Это восстановление коллективного тела, явно отсылающее к зловещим пляскам опричников во второй серии «Ивана Грозного» С. Эйзенштейна, не может быть сведено к сатире или, наоборот, к апологии неотрадиционализма. Сорокин и в этой сцене, во всем романе создает взрывной гибрид между любованием и отвращением, и шире — между утопией и антиутопией, — чем, на мой взгляд, добивается апорийной неразрешимости, принципиальной для того пути мифотворчества, что выше был обозначен как риторика сверхоборотня.
Но то обстоятельство, что Пелевин написал роман в сорокинской «колее», а Сорокин, пусть и по-своему, создал произведение, аналогичное по своему гротескному «жизнеподобию» «Generation „П“», свидетельствует, вероятно, о том, что модели постмодернистского мифотворчества, четко обозначившиеся в «Священной книге оборотня» и «ледяной» трилогии, несмотря на кажущуюся полярность, не так уж радикально противостоят друг другу и не образуют жесткой дихотомии. Скорее, они оказываются двумя сторонами одного и того же дискурса, двумя течениями внутри единого потока.
Глава шестнадцатая
Превратности медиации (Два сюжета)
1. Акунин и другие злодеи
Детективный роман, как известно по меньшей мере со времен Шерлока Холмса, представляет собой чрезвычайно эффективный механизм одновременной репрессии и легитимации Другого. Великий Детектив (или Сыщик) — центральный персонаж детектива с момента формирования этого жанра — не только персонифицирует интеллектуальную самозащиту того или иного модерного общества от сил, подрывающих его изнутри (преступники) и извне (шпионы). Детективные злодеи и убийцы символизируют неявного, а главное, скрытого Другого, а сыщик — Другого явного, но ставшего «своим» для общества. Сыщик почти обязательно эксцентричен (вспомним таких классических персонажей, как Шерлок Холмс, мисс Марпл, Эркюль Пуаро, Ниро Вульф…), и это не случайно: его или ее странности также представляют Другого, но приемлемого, не противоречащего тому символическому порядку, на страже которого стоит жанр детектива.

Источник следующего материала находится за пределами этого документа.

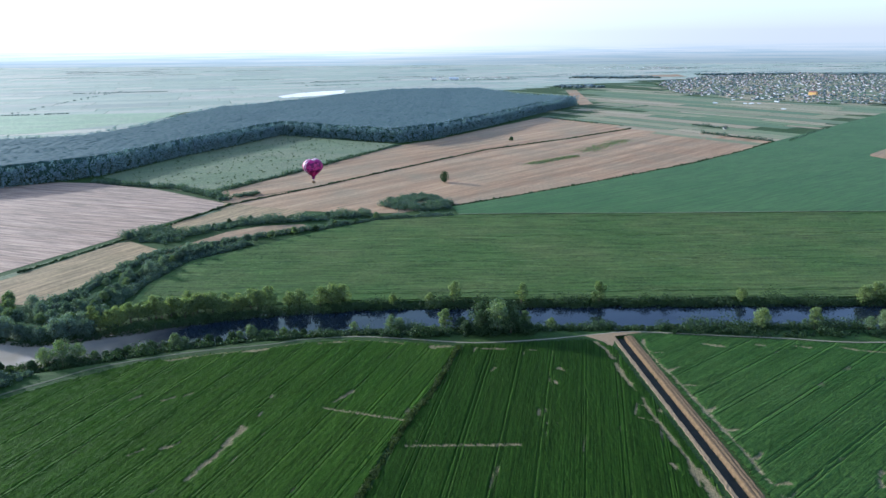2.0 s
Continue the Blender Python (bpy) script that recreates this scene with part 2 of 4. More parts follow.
M["leaf_dark"] = leaf_material("shrub_leaves", (0.016, 0.036, 0.01), (0.052, 0.084, 0.027), 0.35, 0.04)
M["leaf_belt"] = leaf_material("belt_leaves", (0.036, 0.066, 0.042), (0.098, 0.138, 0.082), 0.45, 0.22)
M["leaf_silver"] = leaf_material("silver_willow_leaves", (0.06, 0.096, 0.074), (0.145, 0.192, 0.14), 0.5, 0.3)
M["leaf_hedge"] = leaf_material("hedge_leaves", (0.014, 0.032, 0.006), (0.066, 0.09, 0.02), 0.35, 0.0)
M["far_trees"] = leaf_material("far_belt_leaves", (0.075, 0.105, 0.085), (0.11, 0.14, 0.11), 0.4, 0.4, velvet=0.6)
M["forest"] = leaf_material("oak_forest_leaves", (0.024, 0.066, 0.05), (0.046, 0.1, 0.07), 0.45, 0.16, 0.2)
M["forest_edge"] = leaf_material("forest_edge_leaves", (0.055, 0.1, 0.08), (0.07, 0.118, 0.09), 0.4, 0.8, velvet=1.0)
M["bark"] = plain_material("grey_brown_bark", (0.06, 0.045, 0.03), (0.14, 0.11, 0.08), 2.0, 0.9, 0.2, 0.5)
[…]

Эксцентричность эта далеко не безобидна. «Счастье лондонцев, что я не преступник», — говорит Шерлок Холмс в рассказе «Чертежи Брюса-Партингтона». Комментируя эту цитату, Александр Генис сформулировал принцип, приложимый к любому Великому Сыщику: «Холмс — отвязавшаяся пушка на корабле. Он беззаконная комета. Ему закон не писан. <…> Холмс стоит выше закона, Уотсон — вровень с ним» [1032] .
Иными словами, если фигура Злодея обнаруживает социальные фобии, связанные с мифологиями Другого, то детективное произведение эти страхи в известной степени нейтрализует — не только тем, что в нем Злодей после шокирующего нарушения символического порядка оказывается побежден, но и тем, что сам Сыщик представляет версию Другого. Противостояние Детектива и Злодея, таким образом, определяет приемлемые границы «инаковости», а победа Детектива над могущественным оппонентом призвана восстановить постоянно находящиеся под угрозой, непрерывно расшатывающиеся рациональные и символические основания модерного общества. В этом смысле детективный жанр резонирует с такой существенной чертой культуры модерности, как постоянная рефлексия и пересмотр собственных оснований.
1032
Генис Александр.Закон и порядок: Шерлок Холмс // Генис А. Расследования: Два! М.: Подкова; ЭКСМО, 2002. С. 409.